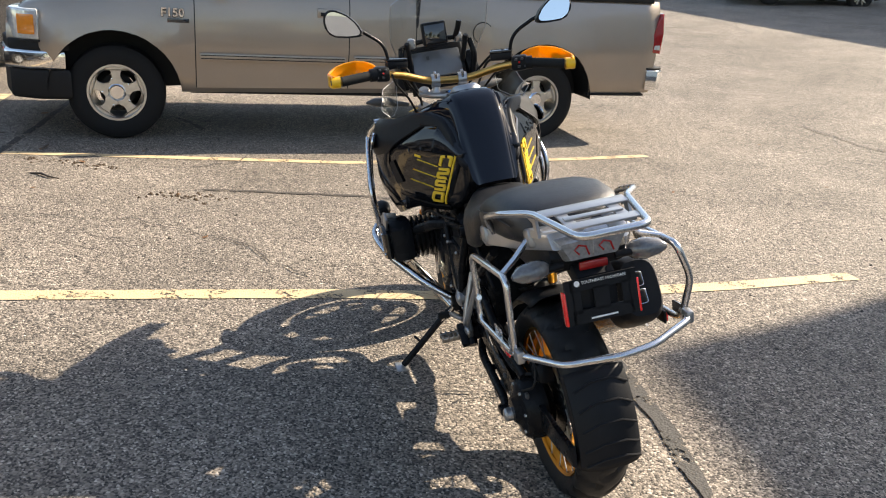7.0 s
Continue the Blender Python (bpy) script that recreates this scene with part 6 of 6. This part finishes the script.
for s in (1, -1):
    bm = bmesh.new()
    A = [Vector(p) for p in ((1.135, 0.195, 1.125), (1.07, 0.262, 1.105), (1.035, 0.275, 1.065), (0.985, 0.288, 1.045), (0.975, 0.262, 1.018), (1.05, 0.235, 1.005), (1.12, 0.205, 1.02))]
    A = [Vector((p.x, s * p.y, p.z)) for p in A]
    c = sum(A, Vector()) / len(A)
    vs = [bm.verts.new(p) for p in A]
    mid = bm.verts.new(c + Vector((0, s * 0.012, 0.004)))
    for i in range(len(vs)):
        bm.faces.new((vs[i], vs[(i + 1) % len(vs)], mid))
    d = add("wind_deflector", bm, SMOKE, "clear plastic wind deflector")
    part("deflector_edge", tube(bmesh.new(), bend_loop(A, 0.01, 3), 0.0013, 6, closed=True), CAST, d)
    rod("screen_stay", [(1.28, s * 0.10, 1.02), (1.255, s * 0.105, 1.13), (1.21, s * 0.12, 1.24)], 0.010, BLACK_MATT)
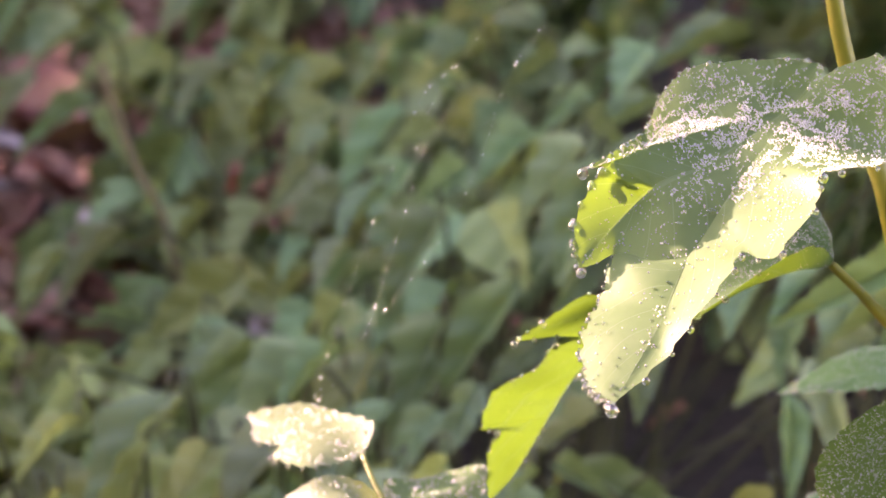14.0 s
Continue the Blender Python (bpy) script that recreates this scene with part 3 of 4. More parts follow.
◇ ◇ ◇ ◇
**Requirement**.
Copy out exactly the lines from the one with "finishes the script." through the end of the listing, both ends included, omitting any picture.

**Task response**.
Continue the Blender Python (bpy) script that recreates this scene with part 6 of 6. This part finishes the script.
for s in (1, -1):
    bm = bmesh.new()
    A = [Vector(p) for p in ((1.135, 0.195, 1.125), (1.07, 0.262, 1.105), (1.035, 0.275, 1.065), (0.985, 0.288, 1.045), (0.975, 0.262, 1.018), (1.05, 0.235, 1.005), (1.12, 0.205, 1.02))]
    A = [Vector((p.x, s * p.y, p.z)) for p in A]
    c = sum(A, Vector()) / len(A)
    vs = [bm.verts.new(p) for p in A]
    mid = bm.verts.new(c + Vector((0, s * 0.012, 0.004)))
    for i in range(len(vs)):
        bm.faces.new((vs[i], vs[(i + 1) % len(vs)], mid))
    d = add("wind_deflector", bm, SMOKE, "clear plastic wind deflector")
    part("deflector_edge", tube(bmesh.new(), bend_loop(A, 0.01, 3), 0.0013, 6, closed=True), CAST, d)
    rod("screen_stay", [(1.28, s * 0.10, 1.02), (1.255, s * 0.105, 1.13), (1.21, s * 0.12, 1.24)], 0.010, BLACK_MATT)
14.0 s
Continue the Blender Python (bpy) script that recreates this scene with part 3 of 4. More parts follow.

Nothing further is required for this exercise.